ウォーレン・バフェットの「失敗」から学ぶ、本当に価値ある投資のヒント
投資の世界では、成功の話が注目されがちですが、そこに隠れている「失敗とその教訓」にこそ、本質的な学びが詰まっています。
世界的な長期投資家、ウォーレン・バフェット氏も例外ではありません。むしろ、彼がなぜ今も多くの投資家から尊敬を集めているかというと、成功体験だけでなく、自らの誤りを率直に語り、そこから学び続けているからです。
時間を味方につけた成功例たち
まず代表的な成功のひとつが、1988年に初めて投資したコカ・コーラ。バフェット氏は「好ましい保有期間は永遠だ」と語り、今もその株を保有しています。これは、単なる値上がり益だけでなく、何十年にもわたる配当金収入が積み上がっていく、まさに「時間」と「複利」の力を体現した投資です。
この姿勢は、当サイトの読者にとってもヒントになるかもしれません。
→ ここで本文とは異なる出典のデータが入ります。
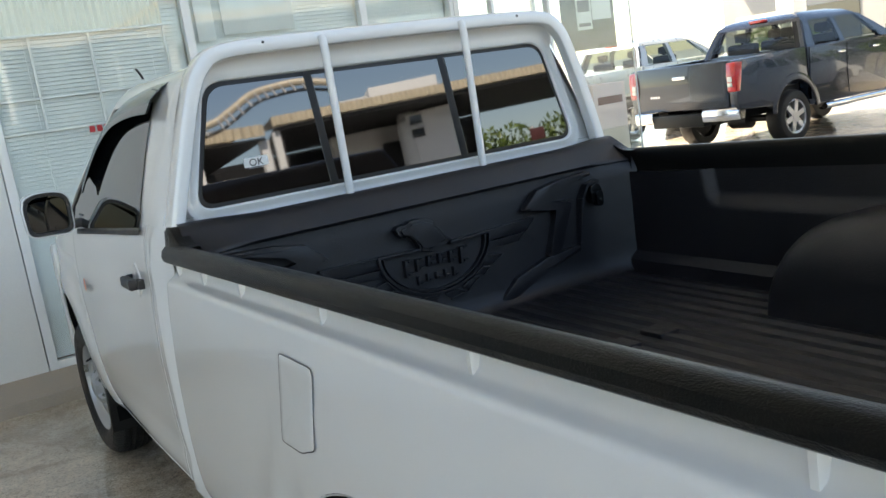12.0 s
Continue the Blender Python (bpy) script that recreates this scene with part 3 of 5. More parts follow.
# door glass, visor, mirror, handle, sticker
for s in (0, 1):
    bm = B()
    def glass_y(x, z):
        return cab_y(x, z) if z < 1.235 else lerp_tab(GLASS_TAB, z)

    def belt(x):
        return 1.150 + 0.066 * (x - 0.70) / 1.0
    rows = []
    for u in [i / 14 for i in range(15)]:
        col = []
        for v in [j / 12 for j in range(13)]:
            z = 1.15 + 0.43 * v
            x = a_pillar(max(z, 1.235)) + 0.10 + 0.10 * max(0.0, 1.235 - z) + (1.705 - 0.12 * v - a_pillar(max(z, 1.235)) - 0.10) * u
            z = max(z, belt(x) - 0.002 + 0.004 * v)
            col.append((x, sd(glass_y(x, z) - 0.004, s), z))
        rows.append(col)
    grid(bm, rows)
    bmesh.ops.remove_doubles(bm, verts=bm.verts, dist=0.0005)
    g = part("door_window", bm, TINT, truck)
    bm = B()
    grid(bm, [[(x, sd(glass_y(x, belt(x) + dz) + dy, s), belt(x) + dz) for dz, dy in ((-0.014, -0.001), (-0.012, -0.008), (0.002, -0.010), (0.008, -0.005))] for x in [0.66 + 1.06 * i / 20 for i in range(21)]])
    grid(bm, [[(a_pillar(z) + k + 0.10 * max(0.0, 1.235 - z), sd(glass_y(a_pillar(z) + k, z) - dy, s), z) for z in (1.16, 1.20, 1.235, 1.3, 1.4, 1.5, 1.585)] for k, dy in ((0.070, 0.002), (0.074, 0.009), (0.118, 0.009), (0.122, 0.004))])
    part("window_seal", bm, SEALER, g)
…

早くから始めて、信じられる企業に長く付き合う。これは、どんなに小さな金額からでも実践できるスタイルです。
「いい会社を適正価格で買う」哲学への進化
また、アップルやアメリカン・エキスプレスといった近年の投資では、バフェット氏の投資スタイルが「割安株」中心から「質の高い企業への集中投資」へと進化していることがわかります。
この変化を促したのが、長年のビジネスパートナー、チャーリー・マンガー氏。「安いけれど不安定な企業」よりも「適正価格の強い企業」を選ぶ視点は、企業分析に苦手意識を持つ初心者にとっても心強い考え方です。
失敗の中にこそ、未来の羅針盤がある
一方で、ソロモン・ブラザーズやUSエアへの投資では大きな痛手を負いました。とくにソロモンでは、不祥事の発覚により、バフェット氏が自ら混乱の後処理に奔走することに。「悪いニュースにすぐ向き合うべきだった」と語るこの経験は、投資先の透明性やガバナンスの重要性を強く示しています。
また、航空業界への過大評価によるUSエアの失敗も印象的です。「航空会社を買えば、億万長者でも百万長者になる」というジョークを引用しながら、その業界構造の読み誤りを自ら認めているのです。
情とプライドが判断を鈍らせることもある
投資家としてはめずらしく、バフェット氏はバークシャー・ハサウェイ(元は繊維会社)を買収したことを「人生最悪の決断」と評しています。わずか8分の1ドルの差をめぐる意地の張り合いが、長年苦しむ原因になったという話は、人間的な弱さと、それが投資にどう影響するかを思い出させてくれます。
私たちも投資判断の際には、「感情」や「こだわり」が邪魔していないか、ふと立ち止まってみることが必要かもしれません。
未来への布石としてのエネルギー投資
注目すべき成功例として、ミッドアメリカン・エナジーの買収があります。この電力事業は配当をせず、利益をすべて再投資に回し成長してきました。エネルギーインフラへの長期投資が、今やバークシャーの中核事業となっていることからも、「配当がない=ダメな投資」という先入観は一度捨てて考えるべきかもしれません。
まとめ:投資は“見る目”ではなく“見続ける目”
この記事を通して感じたのは、バフェット氏の強さは「見る目がある」ことよりも、「見続ける力」があること。企業の本質を見抜くこと、そしてそれが正しかったかどうかを時間の中で検証し続けること。それが、資産形成の王道であると感じました。
今の日本にいる私たちが、すぐにアップルやBYDのような銘柄を発掘するのは難しいかもしれません。でも、いい企業と長く付き合う「姿勢」なら、誰にでも真似できるのではないでしょうか。
小さくても、自分なりの「コカ・コーラ」を見つける。そんな投資スタイルを、あなたも少しずつ育てていけたら、と思います。